The dollar closed the week at 44.39 pesos, retreating further from its Wednesday peak on the brink of the 45-pesos at 44.92 after rising for seven straight days from around 41 pesos early the previous week.

JOSÉ BORGES AND THE PURE-BLOOD KING (AND QUEEN)

For the second week running President Mauricio Macri hosted a royal visit from Europe – this time from Argentina’s “mother country.” Spanish King Felipe VI and Queen Letizia were here combining a state visit with the VIII International (Spanish) Language Congress in Córdoba. The Spanish monarch gave his host undisguised backing, saying: “We support all the programmes of reform” and warning against “protectionist temptations.” At Wednesday’s Córdoba Congress coinciding with the 83rd birthday of Peruvian Nobel Prize for Literature winner Mario Vargas Llosa (who was present), the eloquent speeches were interjected with a royal gaffe when King Felipe named Argentina’s most famous author as José (not Jorge) Luis Borges.
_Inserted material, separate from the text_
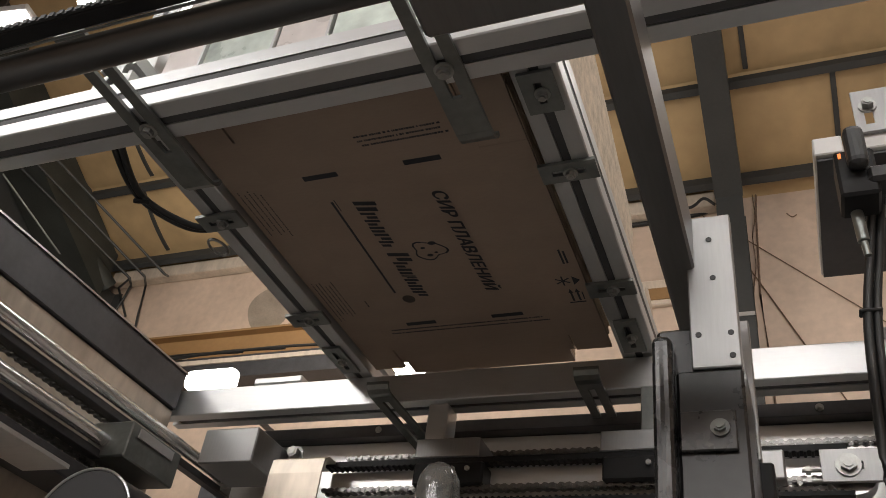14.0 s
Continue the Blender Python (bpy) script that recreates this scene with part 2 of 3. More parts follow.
def chain_mesh(length, pitch=0.0127):
    """A roller chain along +x: outer and inner link plates about y, with rollers."""
    bm = bmesh.new()
    n = int(length / pitch)
    for k in range(n):
        x = k * pitch
        off = 0.0036 if k % 2 else 0.0058
        for s in (-1, 1):
            y = s * off
            ring = [(x + 0.0039 * math.cos(radians(a)), 0.0039 * math.sin(radians(a))) for a in (60, 105, 150, 180, 210, 255, 300)]
            ring.append((x + pitch / 2, -0.0021))
            ring += [(x + pitch + 0.0039 * math.cos(radians(a)), 0.0039 * math.sin(radians(a))) for a in (-120, -75, -30, 0, 30, 75, 120)]
            ring.append((x + pitch / 2, 0.0021))
            f0 = [bm.verts.new((u, y, w)) for u, w in ring]
            f1 = [bm.verts.new((u, y + s * 0.0012, w)) for u, w in ring]
            bm.faces.new(f0)
            bm.faces.new(f1)
            for i in range(16):
                bm.faces.new((f0[i], f0[(i + 1) % 16], f1[(i + 1) % 16], f1[i]))
        lo = [bm.verts.new((x + 0.0024 * math.cos(a), -0.0085, 0.0024 * math.sin(a))) for a in (2 * math.pi * i / 8 for i in range(8))]
        hi = [bm.verts.new((v.co.x, 0.0085, v.co.z)) for v in lo]
        for i in range(8):
            bm.faces.new((lo[i], lo[(i + 1) % 8], hi[(i + 1) % 8], hi[i]))
        bm.faces.new(lo)
        bm.faces.new(hi)
    bmesh.ops.recalc_face_normals(bm, faces=bm.faces[:])
    return bm


def toothed_belt(x0, x1, y0, y1, z, thick=0.003, up=True, pitch=0.008):
    """A toothed belt along x with its teeth on one side."""
    bm = box(x0, x1, y0, y1, z, z + thick)
    s = 1 if up else -1
    base = z + thick if up else z
    for k in range(int((x1 - x0) / pitch)):
        x = x0 + k * pitch
        c = [(x + 0.001, base), (x + 0.005, base), (x + 0.0042, base + s * 0.0018), (x + 0.0018, base + s * 0.0018)]
        f0 = [bm.verts.new((u, y0, w)) for u, w in c]
        f1 = [bm.verts.new((u, y1, w)) for u, w in c]
        bm.faces.new(f0)
        bm.faces.new(f1)
        for i in range(1, 4):
            bm.faces.new((f0[i], f0[(i + 1) % 4], f1[(i + 1) % 4], f1[i]))
    return bm


# ---- hall: floor, walls, roof ----
def setting(name, bm, material, label, parent=None):
    ob = part(name, bm, material, parent)
    return tagged(ob, label, name.split("_")[0], kind="structure")


YW, XL, XR, YB = 5.5, -6.45, 4.0, -4.0      # back wall, side walls, wall behind the camera
SLOPE = -0.538                               # roof falls towards the back wall
ROOF0 = 4.59                                 # roof underside at the back wall


def roof_z(y):
    return ROOF0 + (y - YW) * SLOPE


setting("floor", box(XL, XR, YB, YW, -1.45, -1.3), BOUNCEFLOOR, "unseen factory floor, pale grey to bounce light upwards")
wall_back = setting("wall_back", box(XL - 0.2, XR + 0.2, YW, YW + 0.2, -1.3, 4.8), CREAM, "cream insulated panel wall with dirt and scratches")
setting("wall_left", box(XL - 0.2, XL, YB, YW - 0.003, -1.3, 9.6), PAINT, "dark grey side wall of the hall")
setting("wall_right", box(XR, XR + 0.2, YB, YW - 0.003, -1.3, 9.6), CREAM, "cream panel side wall of the hall")
setting("wall_front", box(XL - 0.2, XR + 0.2, YB - 0.2, YB, -1.3, 9.6), CREAM, "cream panel wall of the hall")
PURLINS = (5.30, 4.64, 3.98, 3.3, 2.6, 1.8)


def sag(y):
    """How far the soft roof lining hangs down between two purlins."""
    for y1, y0 in zip(PURLINS, PURLINS[1:]):
        if y0 < y < y1:
            return 0.06 * math.sin(math.pi * (y - y0) / (y1 - y0)) ** 0.7
    return 0.0


ya, yb = YB - 0.2, YW + 0.2
ys = [ya] + [y0 + (y1 - y0) * i / 12 for y1, y0 in list(zip(PURLINS, PURLINS[1:]))[::-1] for i in range(12)] + [PURLINS[0], yb]
bm = bmesh.new()
lower = [[bm.verts.new((x, y, roof_z(y) + 0.0 - sag(y))) for x in (XL - 0.2, XR + 0.2)] for y in ys]
upper = [[bm.verts.new((x, y, roof_z(y) + 0.25)) for x in (XL - 0.2, XR + 0.2)] for y in ys]
for p, q, r, t in zip(lower, lower[1:], upper, upper[1:]):
    for f in ((p[0], q[0], q[1], p[1]), (r[0], r[1], t[1], t[0]), (p[0], r[0], t[0], q[0]), (p[1], q[1], t[1], r[1])):
        bm.faces.new(f)
for p, r in ((lower[0], upper[0]), (lower[-1], upper[-1])):
    bm.faces.new((p[0], p[1], r[1], r[0]))
bmesh.ops.recalc_face_normals(bm, faces=bm.faces[:])
setting("ceiling", smooth(bm, 25), CEIL, "sloping tan insulated roof lining bulging between steel purlins")


def at_disc(x, y, z, r):
    """A flat irregular round mark on the back wall."""
    own = bmesh.new()
    own.faces.new([own.verts.new((x + r * (1 + 0.06 * math.sin(3 * a)) * math.cos(a), y, z + r * math.sin(a))) for a in (2 * math.pi * i / 28 for i in range(28))])
    return own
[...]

JUDGE SUMMONS FORMER SPANISH MINISTER

Former Spanish Labour minister Rodolfo Martín Villa, 84, has been summoned by Federal Judge María Romilda Servini de Cubría to testify in her court regarding the deaths of five strikers at the hands of security forces repressing worker protests in the Basque city of Vitoria in March, 1976. Villa said yesterday that he would heed the summons while insisting on his innocence. At the request of Spanish families the Argentine judge is trying the cases of illegal executions preceding the 1977 amnesty which cannot be prosecuted in Spain due to the terms of that pardon.

A TALE OF TWO MARCHES

Two massive marches on both days of last weekend – on Saturday a pro-life march sought to anticipate renewed attempts to reform abortion legislation this year while Sunday’s Day of Memory, Truth and Justice recalling the 43rd anniversary of the 1976 coup was forcefully marked by an equally huge crowd in and beyond Plaza de Mayo not only repudiating the military dictatorship then taking power but also criticising the current Mauricio Macri administration for its “political prisoners.” Pro-life march organisers calculated their numbers at 300,000 downtown and over two million nationwide while opposition media estimated attendance at Sunday’s rallies as “in the millions nationwide.